_The task:_ Keep to the lines between the one holding "made[ob].matrix_basis = m" and the one holding "carried.location, carried.rotation_quaternion = m.translation, q", inclusive, and write them out exactly.

_Recorded data:_

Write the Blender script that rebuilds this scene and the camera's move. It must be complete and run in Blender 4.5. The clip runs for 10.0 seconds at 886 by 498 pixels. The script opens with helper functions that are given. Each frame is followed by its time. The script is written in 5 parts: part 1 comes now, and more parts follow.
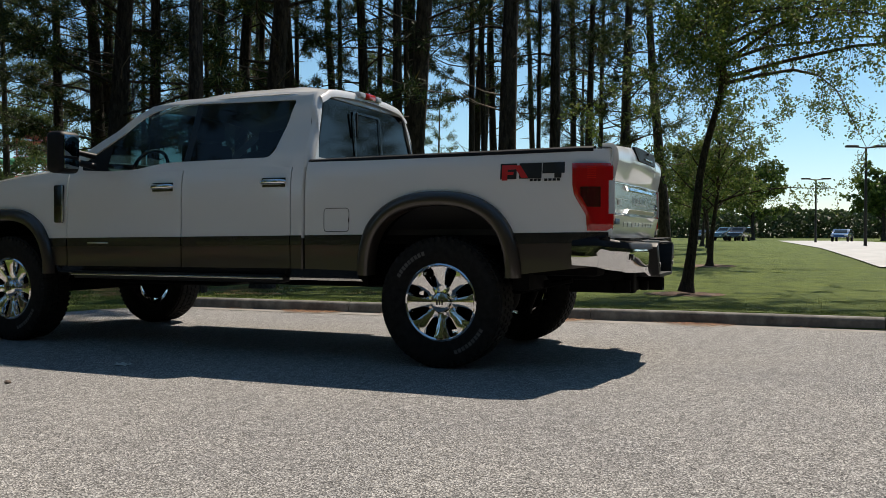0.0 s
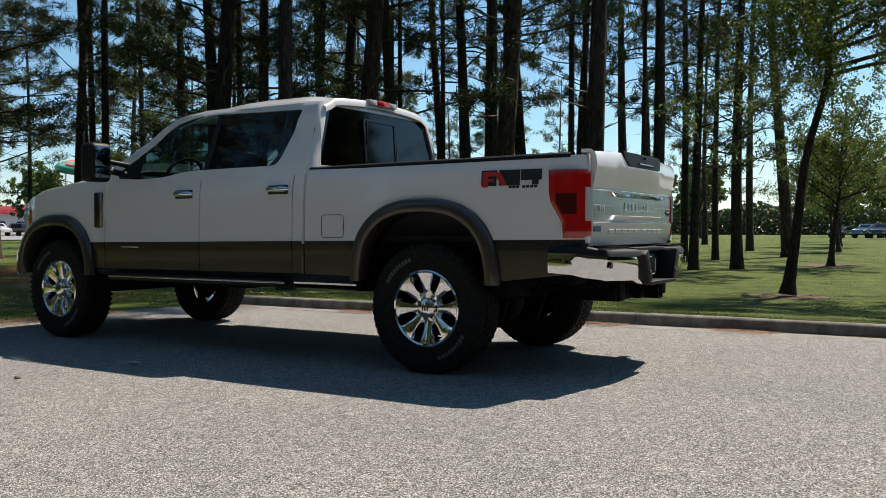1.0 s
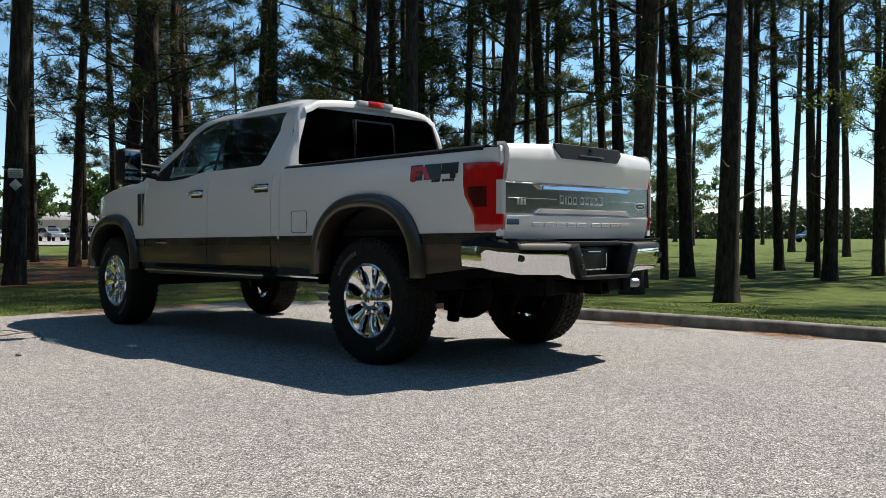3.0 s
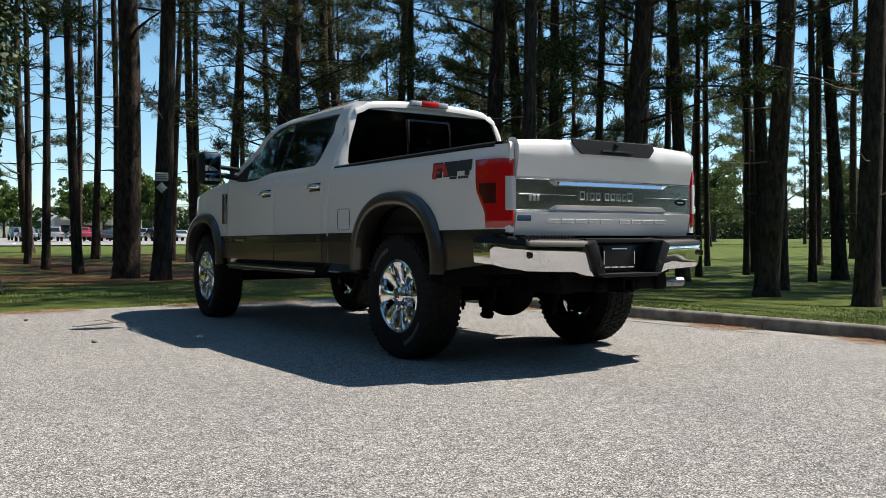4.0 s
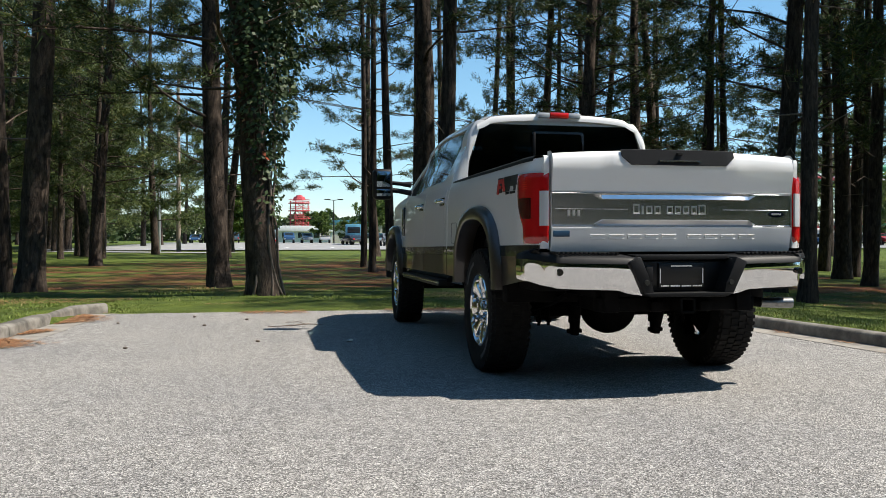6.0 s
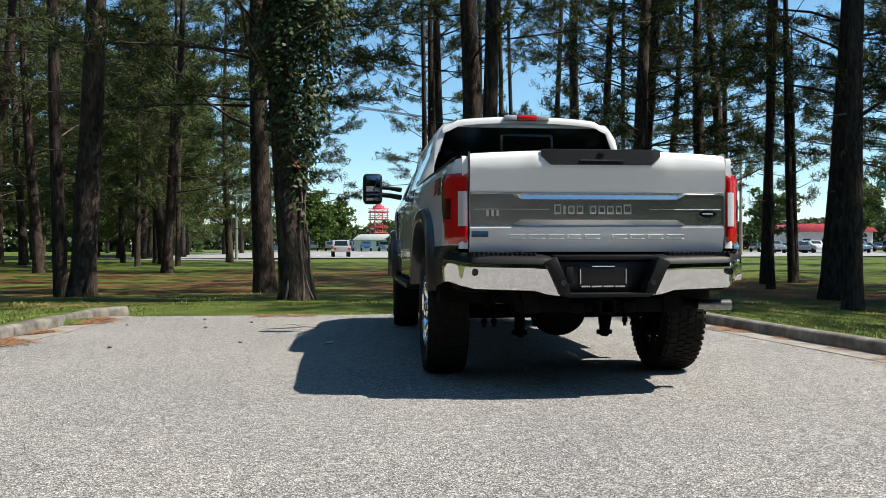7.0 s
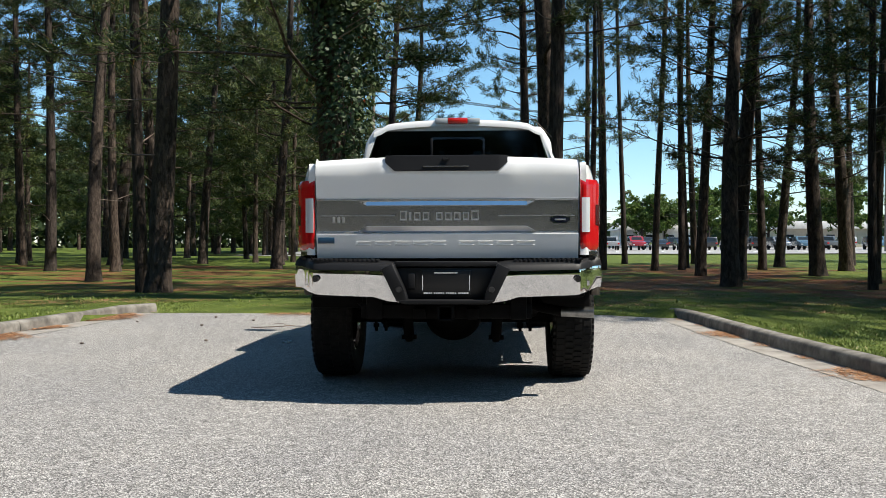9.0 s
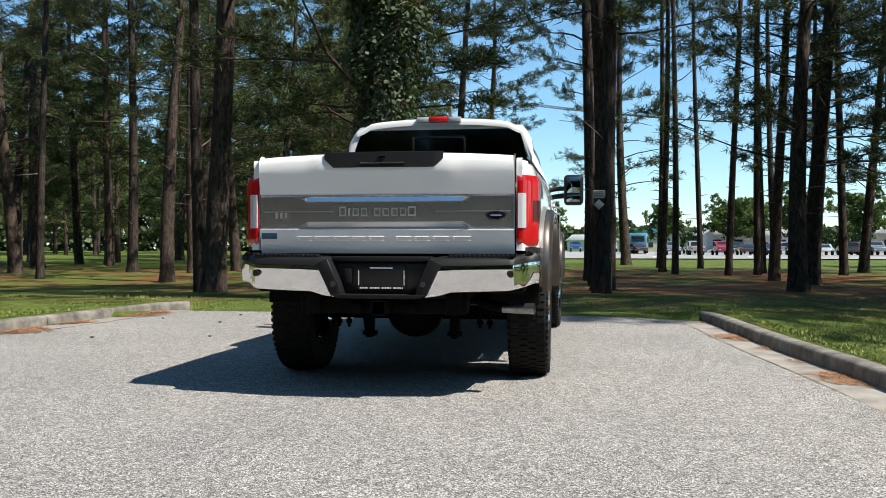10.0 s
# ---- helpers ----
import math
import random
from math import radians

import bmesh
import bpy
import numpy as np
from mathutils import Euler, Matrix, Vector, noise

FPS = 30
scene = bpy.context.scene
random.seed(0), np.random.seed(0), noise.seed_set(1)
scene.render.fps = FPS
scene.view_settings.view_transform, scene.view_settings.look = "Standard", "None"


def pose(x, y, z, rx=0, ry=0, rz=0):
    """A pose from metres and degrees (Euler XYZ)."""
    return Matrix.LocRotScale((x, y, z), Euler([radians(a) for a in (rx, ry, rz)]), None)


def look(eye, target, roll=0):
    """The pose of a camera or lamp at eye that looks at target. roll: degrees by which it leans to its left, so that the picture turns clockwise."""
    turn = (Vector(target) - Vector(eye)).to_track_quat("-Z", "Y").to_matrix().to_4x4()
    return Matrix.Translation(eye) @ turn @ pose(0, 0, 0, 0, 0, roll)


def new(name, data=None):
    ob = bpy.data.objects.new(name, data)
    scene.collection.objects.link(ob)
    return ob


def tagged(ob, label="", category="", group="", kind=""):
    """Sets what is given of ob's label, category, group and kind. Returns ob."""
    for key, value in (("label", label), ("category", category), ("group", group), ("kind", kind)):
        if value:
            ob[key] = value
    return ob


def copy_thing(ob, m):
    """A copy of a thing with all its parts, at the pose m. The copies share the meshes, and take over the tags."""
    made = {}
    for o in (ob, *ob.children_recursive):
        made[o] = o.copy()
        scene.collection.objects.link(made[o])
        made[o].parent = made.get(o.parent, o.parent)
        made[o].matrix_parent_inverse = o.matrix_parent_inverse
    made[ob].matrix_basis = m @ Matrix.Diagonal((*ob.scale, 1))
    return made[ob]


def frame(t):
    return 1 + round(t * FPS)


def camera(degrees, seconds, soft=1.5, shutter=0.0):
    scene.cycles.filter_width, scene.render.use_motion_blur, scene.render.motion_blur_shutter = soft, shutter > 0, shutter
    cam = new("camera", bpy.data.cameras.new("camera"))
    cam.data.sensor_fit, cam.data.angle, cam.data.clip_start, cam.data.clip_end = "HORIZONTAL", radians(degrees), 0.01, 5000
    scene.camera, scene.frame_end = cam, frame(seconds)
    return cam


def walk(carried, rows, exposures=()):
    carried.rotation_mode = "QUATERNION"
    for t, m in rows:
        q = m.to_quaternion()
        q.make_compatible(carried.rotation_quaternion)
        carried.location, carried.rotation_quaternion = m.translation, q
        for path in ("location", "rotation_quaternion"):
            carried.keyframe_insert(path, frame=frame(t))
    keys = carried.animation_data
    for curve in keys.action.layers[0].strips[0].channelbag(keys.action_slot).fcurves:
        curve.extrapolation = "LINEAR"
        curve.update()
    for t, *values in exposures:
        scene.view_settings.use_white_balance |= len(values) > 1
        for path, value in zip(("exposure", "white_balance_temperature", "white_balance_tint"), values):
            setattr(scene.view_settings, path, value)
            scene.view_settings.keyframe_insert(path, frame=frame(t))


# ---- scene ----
cam = camera(53.5, 10.0, soft=0.5)
PATH = [
    (0, (-6.5, -2.4, 0.919), (-4.663, -1.609, 0.886), -0),
    (0.5, (-6.322, -2.873, 0.953), (-4.55, -1.945, 0.917), -0),
    (1, (-6.084, -3.297, 0.989), (-4.383, -2.246, 0.948), -0),
    (1.5, (-5.811, -3.692, 0.956), (-4.174, -2.544, 0.924), 0),
    (2, (-5.53, -4.072, 0.921), (-3.959, -2.835, 0.898), 0.1),
    (3.5, (-4.686, -5.177, 0.907), (-3.399, -3.646, 0.874), -0.1),
    (4, (-4.305, -5.481, 0.889), (-3.181, -3.827, 0.860), -0),
    (4.5, (-3.909, -5.733, 0.896), (-2.983, -3.96, 0.873), -0),
    (5, (-3.48, -5.972, 0.917), (-2.733, -4.117, 0.895), -0.1),
    (5.5, (-2.996, -6.163, 0.955), (-2.429, -4.245, 0.933), -0.1),
    (6, (-2.532, -6.305, 0.962), (-2.135, -4.345, 0.943), -0),
    (7.5, (-1.073, -6.565, 0.894), (-0.912, -4.571, 0.898), -0.1),
    (8, (-0.618, -6.591, 0.936), (-0.53, -4.593, 0.927), -0),
    (8.5, (-0.162, -6.608, 0.942), (-0.191, -4.608, 0.937), 0),
    (9, (0.242, -6.606, 0.975), (0.145, -4.608, 0.966), -0.1),
    (9.5, (0.729, -6.578, 0.940), (0.551, -4.586, 0.941), 0.1),
    (10, (1.172, -6.559, 0.920), (0.878, -4.581, 0.921), 0.1),
]
EXPOSURES = [(0, 0.24, 7200, 12), (2, 0.61, 7100, 12), (5, 0.66, 6900, 10), (10, 0.79, 6800, 9)]
walk(cam, [(t, look(eye, target, roll)) for t, eye, target, roll in PATH], EXPOSURES)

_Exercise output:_
    made[ob].matrix_basis = m @ Matrix.Diagonal((*ob.scale, 1))
    return made[ob]


def frame(t):
    return 1 + round(t * FPS)


def camera(degrees, seconds, soft=1.5, shutter=0.0):
    scene.cycles.filter_width, scene.render.use_motion_blur, scene.render.motion_blur_shutter = soft, shutter > 0, shutter
    cam = new("camera", bpy.data.cameras.new("camera"))
    cam.data.sensor_fit, cam.data.angle, cam.data.clip_start, cam.data.clip_end = "HORIZONTAL", radians(degrees), 0.01, 5000
    scene.camera, scene.frame_end = cam, frame(seconds)
    return cam


def walk(carried, rows, exposures=()):
    carried.rotation_mode = "QUATERNION"
    for t, m in rows:
        q = m.to_quaternion()
        q.make_compatible(carried.rotation_quaternion)
        carried.location, carried.rotation_quaternion = m.translation, q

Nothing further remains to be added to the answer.